Échafaudage… celui de ses vies, avec ses temps et ses lieux, ses images et ses mirages… contre l’échafaud du Temps, un échafaudage de mots et de photos…

Présentation éditoriale

En regardant les photographies de Francoise Khoury, en lisant ses textes, nous nous trouvons plongés dans une série de souvenirs : amours éphémères, maternité, rencontres fortuites, retrouvailles imprévues.
Ces souvenirs s’attachent à des lieux qui sont tous des villes : Florence, Venise, Paris, Beyrouth et Montréal – les villes de l’auteur.
De 1986 à 1998, ces images enjambent le temps, établissent une continuité. En y regardant bien, nous y voyons une série d’autoportraits, à travers ombres et reflets. Ainsi se fondent les expériences vécues, lieux et épisodes d’une vie, dans une œuvre exceptionnelle.

Note de lecture

"Je cherche une image qui n’existe pas.
Quand je l’aurai trouvée
je la photographierai."

Lors des deux précédentes livraisons (KB 7 : Nombres. De zéro à onze ; KB 8 : Back Yard), nous avons eu l’occasion de saluer cette collection dirigée par Stéphane Cohen, qui fait entrer en résonance écriture et arts visuels. Cette dernière, Échafaudage, encadrée par deux clichés révélateurs, s’avère tout aussi intéressante. Le premier est composé de trois plans : à gauche, la photographe en train de photographier ; au milieu, une main en train d’ouvrir la porte de la chambre d’hôpital où dort l’enfant ; à droite, l’intérieur de cette pièce, avec, en surimpression, l’effigie de l’enfant. Le dernier est un singulier autoportrait, miniature incrustée dans un paysage urbain, entre dedans et dehors. Entre les deux, on est frappé par celui où l’ombre portée de la photographe donne sur une tombe aussi dépouillée que dégradée par le temps.

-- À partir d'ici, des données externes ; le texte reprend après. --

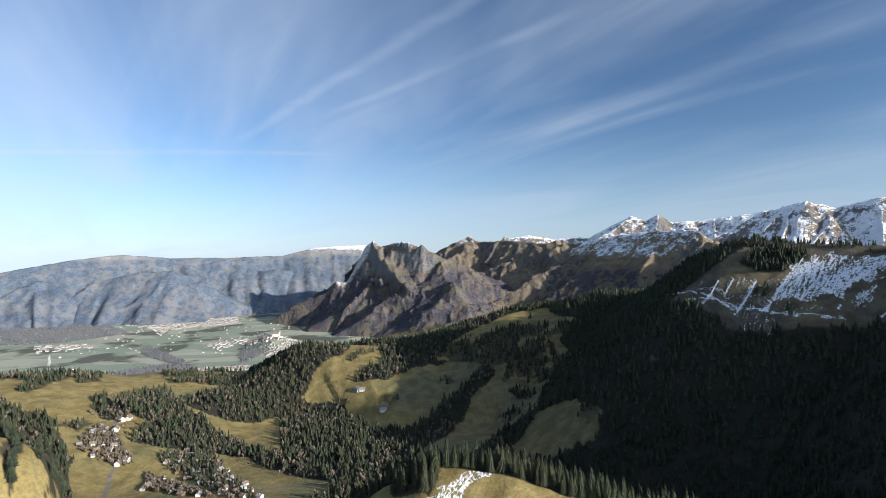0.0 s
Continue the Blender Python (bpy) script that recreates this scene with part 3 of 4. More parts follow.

L’art moderne commence avec la prise de conscience que la représentation est impossible : pas plus que la peinture ou le roman réalistes, la photographie n’est une fenêtre ouverte sur le monde. Toute représentation se perd dans le labyrinthe des représentations de représentations. Françoise Khoury s’incrit donc bel et bien dans cette modernité, mettant en scène l’acte artistique, échafaudant les vues et visions, témoignant un art du cadrage comme de la profondeur de champ. Dans Échafaudage, l’espace comme le temps, tout s’étage par plans et strates. Entre passé et présent, entre Liban, Canada et France, sont orchestrées des épiphanies visuelles ou tympanisées : contact magique d’une main, scènes violentes dans un ascenseur, réapparition – en pleurs – de la "professeure de poésie" de l’enfance… "loup vouloir louve", "inutile de te jeter à l’eau, tu ne nourrirais que deux sardines, alors à quoi bon", "une échelle, vite une échelle" (derniers mots d’un écrivain mourant)…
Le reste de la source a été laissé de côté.